Indiana recognized the importance of two people, who were not in an intimate relationship, but working together to raise a child in In re the Adoption of A.M., 930 N.E.2d 613 (Ind.App. 2010). The maternal grandfather played a significant role in the upbringing of his grandson. They spent multiple days per week together. The grandfather helped with homework, kept the child overnight most weekends and took the child to athletic/scouting events. The grandfather sought to adopt the child with the mother’s consent. The trial court declined to approve the petition as to do so would divest the mother of her legal rights. The Indiana Court of Appeals found grandfather and mother were functioning as a family unit despite not living under the same roof. While this was certainly a less than traditional family structure, they were no less a family in the eyes of the court.  

The Court of Appeals, in In re the Adoption of J.T.A., 988 N.E.2d 1250 (Ind.App.2013), held that the fiancé of the biological mother was able to adopt her child without terminating her parental rights. While the parties were engaged, the court did not rely on a promise of marriage in reversing the trial court. Instead, the court focused on how the parties were working together as a family which resulted in the upbringing of a happy/healthy child.  

I have had the privilege of helping a grandmother adopt her grandson via a same sex second parent adoption. This case allowed the mother’s rights to remain intact while giving legal recognition to the realities of how these women were working together as equals for the child’s benefit.

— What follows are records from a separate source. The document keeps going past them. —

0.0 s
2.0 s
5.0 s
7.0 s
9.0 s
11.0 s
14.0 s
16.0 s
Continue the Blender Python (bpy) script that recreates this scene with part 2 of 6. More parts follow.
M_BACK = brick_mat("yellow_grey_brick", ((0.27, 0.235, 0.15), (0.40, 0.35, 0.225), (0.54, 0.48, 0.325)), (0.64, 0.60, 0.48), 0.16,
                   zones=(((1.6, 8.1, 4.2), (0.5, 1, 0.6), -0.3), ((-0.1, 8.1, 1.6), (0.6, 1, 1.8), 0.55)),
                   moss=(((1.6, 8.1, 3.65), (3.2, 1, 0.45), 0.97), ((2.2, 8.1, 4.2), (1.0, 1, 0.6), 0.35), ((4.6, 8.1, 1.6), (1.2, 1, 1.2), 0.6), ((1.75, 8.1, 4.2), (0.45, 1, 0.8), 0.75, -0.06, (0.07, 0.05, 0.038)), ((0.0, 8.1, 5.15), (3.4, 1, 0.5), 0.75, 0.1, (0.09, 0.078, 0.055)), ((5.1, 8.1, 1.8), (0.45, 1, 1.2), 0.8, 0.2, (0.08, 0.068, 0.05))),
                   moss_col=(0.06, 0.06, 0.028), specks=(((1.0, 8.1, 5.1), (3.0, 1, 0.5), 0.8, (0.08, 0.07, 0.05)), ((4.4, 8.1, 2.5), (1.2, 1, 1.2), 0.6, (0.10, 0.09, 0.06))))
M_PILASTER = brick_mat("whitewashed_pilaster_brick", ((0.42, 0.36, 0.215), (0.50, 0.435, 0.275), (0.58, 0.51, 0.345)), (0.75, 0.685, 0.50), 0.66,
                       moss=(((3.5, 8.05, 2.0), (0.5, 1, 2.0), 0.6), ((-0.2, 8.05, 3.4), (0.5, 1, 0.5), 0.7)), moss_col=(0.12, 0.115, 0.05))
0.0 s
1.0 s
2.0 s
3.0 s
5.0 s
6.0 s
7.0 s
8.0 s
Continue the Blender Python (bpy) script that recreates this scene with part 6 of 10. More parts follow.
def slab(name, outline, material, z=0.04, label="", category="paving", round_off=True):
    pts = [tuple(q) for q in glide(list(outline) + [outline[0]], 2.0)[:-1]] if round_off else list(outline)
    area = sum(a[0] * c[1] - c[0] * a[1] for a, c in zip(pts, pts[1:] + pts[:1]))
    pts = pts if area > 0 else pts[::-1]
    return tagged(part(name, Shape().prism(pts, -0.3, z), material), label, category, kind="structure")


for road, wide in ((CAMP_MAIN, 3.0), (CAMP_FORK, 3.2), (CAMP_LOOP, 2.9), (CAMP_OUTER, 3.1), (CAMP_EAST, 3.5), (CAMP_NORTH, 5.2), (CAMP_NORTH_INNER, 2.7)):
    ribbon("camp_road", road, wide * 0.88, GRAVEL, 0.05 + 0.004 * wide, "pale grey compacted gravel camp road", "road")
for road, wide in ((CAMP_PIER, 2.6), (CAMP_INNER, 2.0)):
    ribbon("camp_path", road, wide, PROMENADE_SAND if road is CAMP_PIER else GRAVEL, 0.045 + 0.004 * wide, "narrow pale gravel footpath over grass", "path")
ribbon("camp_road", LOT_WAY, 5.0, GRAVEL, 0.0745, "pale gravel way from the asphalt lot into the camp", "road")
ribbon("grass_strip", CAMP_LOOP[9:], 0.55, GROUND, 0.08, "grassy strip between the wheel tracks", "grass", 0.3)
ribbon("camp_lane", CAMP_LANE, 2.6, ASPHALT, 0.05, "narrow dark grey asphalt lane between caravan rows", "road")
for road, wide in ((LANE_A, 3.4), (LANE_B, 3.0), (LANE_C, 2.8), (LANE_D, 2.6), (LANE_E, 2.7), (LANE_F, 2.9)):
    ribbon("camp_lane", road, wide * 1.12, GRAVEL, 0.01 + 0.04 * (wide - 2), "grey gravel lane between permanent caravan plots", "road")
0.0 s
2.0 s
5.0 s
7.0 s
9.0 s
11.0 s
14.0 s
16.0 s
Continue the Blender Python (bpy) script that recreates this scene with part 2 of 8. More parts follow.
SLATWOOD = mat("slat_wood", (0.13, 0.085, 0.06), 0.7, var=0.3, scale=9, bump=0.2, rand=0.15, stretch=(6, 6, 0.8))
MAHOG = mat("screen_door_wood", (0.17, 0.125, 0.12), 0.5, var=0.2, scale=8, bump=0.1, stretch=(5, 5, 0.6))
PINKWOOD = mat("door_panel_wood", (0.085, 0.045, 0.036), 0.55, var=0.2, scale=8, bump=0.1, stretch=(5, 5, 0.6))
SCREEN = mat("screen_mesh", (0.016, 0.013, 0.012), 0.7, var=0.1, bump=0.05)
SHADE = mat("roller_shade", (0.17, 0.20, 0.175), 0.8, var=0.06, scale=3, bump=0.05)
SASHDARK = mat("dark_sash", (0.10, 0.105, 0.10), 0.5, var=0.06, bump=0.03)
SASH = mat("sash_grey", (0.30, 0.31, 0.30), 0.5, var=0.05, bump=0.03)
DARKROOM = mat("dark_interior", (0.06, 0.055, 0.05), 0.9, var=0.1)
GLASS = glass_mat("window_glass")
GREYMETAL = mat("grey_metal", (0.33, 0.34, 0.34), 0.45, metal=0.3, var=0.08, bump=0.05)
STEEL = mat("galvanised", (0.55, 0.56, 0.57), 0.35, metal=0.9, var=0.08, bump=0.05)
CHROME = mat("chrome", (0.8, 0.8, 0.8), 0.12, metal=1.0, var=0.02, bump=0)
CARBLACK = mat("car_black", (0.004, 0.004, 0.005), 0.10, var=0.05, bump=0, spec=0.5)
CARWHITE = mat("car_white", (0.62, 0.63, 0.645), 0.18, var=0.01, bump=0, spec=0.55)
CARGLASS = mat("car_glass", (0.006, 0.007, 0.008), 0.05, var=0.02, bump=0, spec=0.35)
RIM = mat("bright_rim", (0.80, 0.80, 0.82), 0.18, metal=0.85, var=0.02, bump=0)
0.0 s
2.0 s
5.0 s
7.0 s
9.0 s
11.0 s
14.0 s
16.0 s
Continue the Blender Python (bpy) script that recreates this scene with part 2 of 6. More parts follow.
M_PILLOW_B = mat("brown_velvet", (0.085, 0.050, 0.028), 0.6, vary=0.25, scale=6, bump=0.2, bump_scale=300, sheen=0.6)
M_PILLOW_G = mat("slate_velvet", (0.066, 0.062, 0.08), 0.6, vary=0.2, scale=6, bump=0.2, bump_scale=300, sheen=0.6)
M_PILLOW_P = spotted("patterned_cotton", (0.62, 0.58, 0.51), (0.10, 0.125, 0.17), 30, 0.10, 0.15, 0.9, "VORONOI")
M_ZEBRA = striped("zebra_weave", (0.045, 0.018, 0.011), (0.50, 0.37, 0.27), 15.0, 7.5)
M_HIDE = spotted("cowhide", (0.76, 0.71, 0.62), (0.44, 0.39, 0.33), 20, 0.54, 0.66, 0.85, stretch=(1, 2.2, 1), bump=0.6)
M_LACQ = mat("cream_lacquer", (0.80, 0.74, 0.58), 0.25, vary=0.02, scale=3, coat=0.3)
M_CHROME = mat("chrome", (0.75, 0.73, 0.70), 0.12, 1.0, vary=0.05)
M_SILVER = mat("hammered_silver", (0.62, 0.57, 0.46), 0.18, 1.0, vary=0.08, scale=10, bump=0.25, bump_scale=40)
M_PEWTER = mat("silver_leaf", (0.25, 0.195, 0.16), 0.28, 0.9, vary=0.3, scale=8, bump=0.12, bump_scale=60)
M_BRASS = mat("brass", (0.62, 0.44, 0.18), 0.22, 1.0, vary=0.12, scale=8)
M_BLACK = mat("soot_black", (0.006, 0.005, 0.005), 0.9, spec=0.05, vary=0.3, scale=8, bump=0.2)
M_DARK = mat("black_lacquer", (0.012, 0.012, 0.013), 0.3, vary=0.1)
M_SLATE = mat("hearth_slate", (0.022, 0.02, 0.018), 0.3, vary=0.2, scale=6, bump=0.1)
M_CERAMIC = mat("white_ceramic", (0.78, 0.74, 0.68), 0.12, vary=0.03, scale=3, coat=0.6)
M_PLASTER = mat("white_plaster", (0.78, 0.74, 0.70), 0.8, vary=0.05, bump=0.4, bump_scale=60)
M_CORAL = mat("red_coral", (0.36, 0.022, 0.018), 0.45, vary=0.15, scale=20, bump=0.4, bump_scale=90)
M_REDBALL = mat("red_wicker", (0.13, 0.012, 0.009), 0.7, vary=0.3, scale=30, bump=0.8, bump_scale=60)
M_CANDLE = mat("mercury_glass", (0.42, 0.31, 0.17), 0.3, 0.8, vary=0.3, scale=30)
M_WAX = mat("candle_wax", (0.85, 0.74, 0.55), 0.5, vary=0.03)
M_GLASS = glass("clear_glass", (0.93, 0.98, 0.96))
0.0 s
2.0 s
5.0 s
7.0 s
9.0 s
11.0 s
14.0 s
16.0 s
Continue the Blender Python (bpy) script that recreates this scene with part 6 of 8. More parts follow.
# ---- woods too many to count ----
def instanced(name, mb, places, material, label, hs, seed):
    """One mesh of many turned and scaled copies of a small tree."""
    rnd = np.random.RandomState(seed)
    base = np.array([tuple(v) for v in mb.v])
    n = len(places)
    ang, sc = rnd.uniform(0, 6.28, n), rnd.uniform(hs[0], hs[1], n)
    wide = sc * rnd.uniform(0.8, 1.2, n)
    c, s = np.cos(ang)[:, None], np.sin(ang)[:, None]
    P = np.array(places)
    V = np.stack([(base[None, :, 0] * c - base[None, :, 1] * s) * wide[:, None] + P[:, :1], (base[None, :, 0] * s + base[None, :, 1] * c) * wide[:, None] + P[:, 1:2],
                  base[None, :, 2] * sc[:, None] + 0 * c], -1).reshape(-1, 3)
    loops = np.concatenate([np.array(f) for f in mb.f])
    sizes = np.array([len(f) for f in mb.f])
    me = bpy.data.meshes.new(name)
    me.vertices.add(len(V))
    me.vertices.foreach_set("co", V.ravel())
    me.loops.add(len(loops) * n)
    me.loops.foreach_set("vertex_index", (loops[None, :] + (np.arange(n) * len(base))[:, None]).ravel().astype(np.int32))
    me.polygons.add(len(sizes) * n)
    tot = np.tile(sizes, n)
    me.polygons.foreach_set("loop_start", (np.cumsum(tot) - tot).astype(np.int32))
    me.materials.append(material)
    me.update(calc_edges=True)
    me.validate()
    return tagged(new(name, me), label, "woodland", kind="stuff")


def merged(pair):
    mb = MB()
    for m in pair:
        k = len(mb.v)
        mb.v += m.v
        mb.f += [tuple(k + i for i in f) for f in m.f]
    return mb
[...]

The focus here was on mother and grandmother working together to raise a little boy they both considered to be their child.  

Our courts have routinely focused on the benefits to children in having a legal reality extended to their family. In a doing so, they have recognized the importance of family regardless of how unconventional it might look to an outsider. The progress made via these cases required lawyers who were not afraid to think unconventionally. As we continue to see what constitutes a family change, we must not forget to strive for the law to legally recognize families even when they do not fit into the traditional adoptive boxes.